Amtssitz des Bundespräsidenten in der Hofburg in Wien

Hauptartikel Bundespräsident (Österreich)

Der Bundespräsident ernennt den Bundeskanzler (er ist bei der Ernennung an keine Vorgabe gebunden), auf dessen Vorschlag die Minister und kann die gesamte Bundesregierung entlassen. Außerdem kann er den Nationalrat auflösen (auf Antrag der Bundesregierung), muss Gesetze beurkunden (er hat jedoch hier nur ein formelles, kein materielles Prüfrecht), hat den Oberbefehl über das Bundesheer, ernennt Beamte und Offiziere und vertritt Österreich nach außen. Der Bundespräsident hat also theoretisch eine starke Stellung (im Vergleich z.B. zum deutschen Bundespräsidenten), in der politischen Realität konzentriert er sich jedoch meist auf die repräsentativen Aufgaben seines Amtes. Der Bundespräsident wird alle sechs Jahre von den Wahlberechtigten gewählt und kann höchstens einmal wiedergewählt werden.

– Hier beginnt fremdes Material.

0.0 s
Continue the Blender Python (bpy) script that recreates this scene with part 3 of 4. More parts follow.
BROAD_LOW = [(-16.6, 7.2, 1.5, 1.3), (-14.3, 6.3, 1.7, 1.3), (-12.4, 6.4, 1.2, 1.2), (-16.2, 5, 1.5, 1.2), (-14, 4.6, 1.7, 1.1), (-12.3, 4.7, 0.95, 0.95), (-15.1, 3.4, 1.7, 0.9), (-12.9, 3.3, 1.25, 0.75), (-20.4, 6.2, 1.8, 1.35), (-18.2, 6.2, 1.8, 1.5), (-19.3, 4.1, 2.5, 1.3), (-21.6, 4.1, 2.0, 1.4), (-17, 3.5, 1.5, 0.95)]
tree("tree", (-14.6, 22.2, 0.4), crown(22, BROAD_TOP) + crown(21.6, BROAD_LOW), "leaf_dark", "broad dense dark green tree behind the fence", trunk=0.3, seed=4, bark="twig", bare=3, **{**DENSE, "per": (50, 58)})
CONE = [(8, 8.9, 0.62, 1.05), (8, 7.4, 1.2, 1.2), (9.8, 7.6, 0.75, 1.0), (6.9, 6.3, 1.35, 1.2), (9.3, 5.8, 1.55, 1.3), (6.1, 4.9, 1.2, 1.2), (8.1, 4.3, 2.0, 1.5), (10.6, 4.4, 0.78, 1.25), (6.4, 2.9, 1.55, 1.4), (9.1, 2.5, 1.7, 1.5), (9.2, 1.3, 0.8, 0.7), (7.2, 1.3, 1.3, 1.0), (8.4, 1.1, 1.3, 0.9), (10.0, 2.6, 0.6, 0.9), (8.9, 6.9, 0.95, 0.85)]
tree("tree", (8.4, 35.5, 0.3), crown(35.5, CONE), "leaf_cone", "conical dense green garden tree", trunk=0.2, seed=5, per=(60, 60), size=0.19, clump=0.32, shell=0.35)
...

In der ersten Republik war seine Stellung noch sehr schwach konzipiert, sein Amt wurde jedoch mit der Verfassungsreform 1929 gestärkt. Seit 1929 sollte der Bundespräsident vom Volk gewählt werden (tatsächlich geschah dies erst 1951 das erste Mal), vorher wurde er von der Bundesversammlung gewählt. Der Bundespräsident kann durch ein Verfahren vor dem Verfassungsgerichtshof und durch eine Volksabstimmung abgesetzt werden.

Bundesregierung

Das Bundeskanzleramt, Ort der Ministerratssitzungen

Hauptartikel Bundesregierung (Österreich)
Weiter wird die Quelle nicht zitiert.